ISIS may face its most serious military challenge — a squeeze on two fronts in the coming weeks from the east and the west. After almost two years of controlling the city of Mosul in Nineveh province, ISIS faces a grim prospect of encirclement and destruction if the combined Iraq-US offensive launched today succeeds in its initial missions. So far, as the Associated Press reports, the liberators have the momentum:
The Iraqi military backed by U.S.-led coalition aircraft on Thursday launched a long-awaited operation to recapture the northern city of Mosul from Islamic State militants, a military spokesman said.

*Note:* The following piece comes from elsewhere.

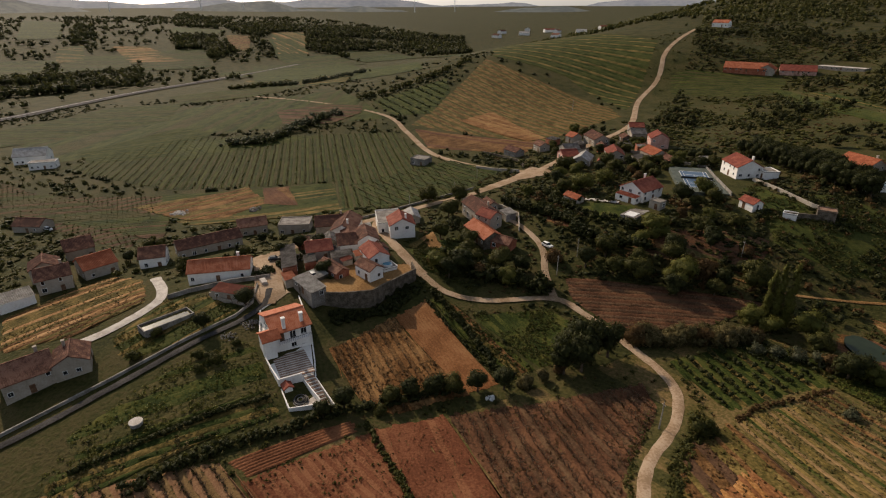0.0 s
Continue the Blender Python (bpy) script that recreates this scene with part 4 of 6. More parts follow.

In the push, Iraqi forces retook several villages on the outskirts of the town of Makhmour, east of Mosul, early in the morning on Thursday and hoisted the Iraqi flag there, according to the spokesman for the Joint Military Command, Brig. Gen. Yahya Rasool.
It was not immediately clear how long such a complex and taxing offensive would take. Only recently, Iraqi and U.S. officials refrained to give a specific time on when the Mosul operation could begin, saying it would take many months to prepare Iraq’s still struggling military for the long-anticipated task of retaking the key city.
Now we know why the US has 5,000 troops in Iraq, although we still haven’t gotten any good answers as to why we didn’t put them there two years ago, or leave them in place five years ago. Marines have apparently been softening up these ISIS positions for weeks with artillery support in advance of this operation. It’s hardly been a secret that the next major operation had to wrest Mosul back from ISIS, but it has been a long time coming — and it might be a long time still. The AP notes that sources in both the Iraqi and US military aren’t sure that Mosul can be taken within this year — promising a long, bloody, and house-to-house battle of the kind the US conducted in Fallujah and Ramadi years ago.
On ISIS’ western front, Bashar al-Assad’s forces have recovered enough during the cease-fire of its civil war to enter Palmyra, which fell last year in what was considered “a strategic disaster” for the anti-ISIS coalition:
Syrian government forces have entered the ancient town of Palmyra seized by Islamic State (IS) militants last year, state TV has said.
However, a monitoring group said the fighting was still outside the city, Reuters news agency reports.
Officials launched an offensive to retake the city earlier this month, backed by Russian air strikes.
The Syrians claim to have captured the hotel district in western Palmyra. That has not yet been confirmed independently, but the two actions will tax ISIS’ capabilities. It might have them thinking twice about their war against Europe, especially as fighters become more scarce on both fronts. That is precisely why a forward strategy is necessary to defeat terror networks, and why a ground war is necessary to kill off a terror network that holds significant territory. At the very least, it forces terrorists to pit their strength against military units prepared to fight, rather than civilians in cities far from battlefields unprepared for attacks.
The recapture of both cities will be a welcome development in the war against ISIS, but neither city will ever be the same. The ancient ruins of Palmyra, of such archeological and historical import, have been destroyed forever. In Mosul, an ancient Assyrian Christian culture has been demolished after two millennia of existence, and it seems unlikely that it will return to its previous status even after liberation. We have allowed ISIS to commit genocides and destroy our shared cultural heritage, and that will be a stain on the West for millennia to come.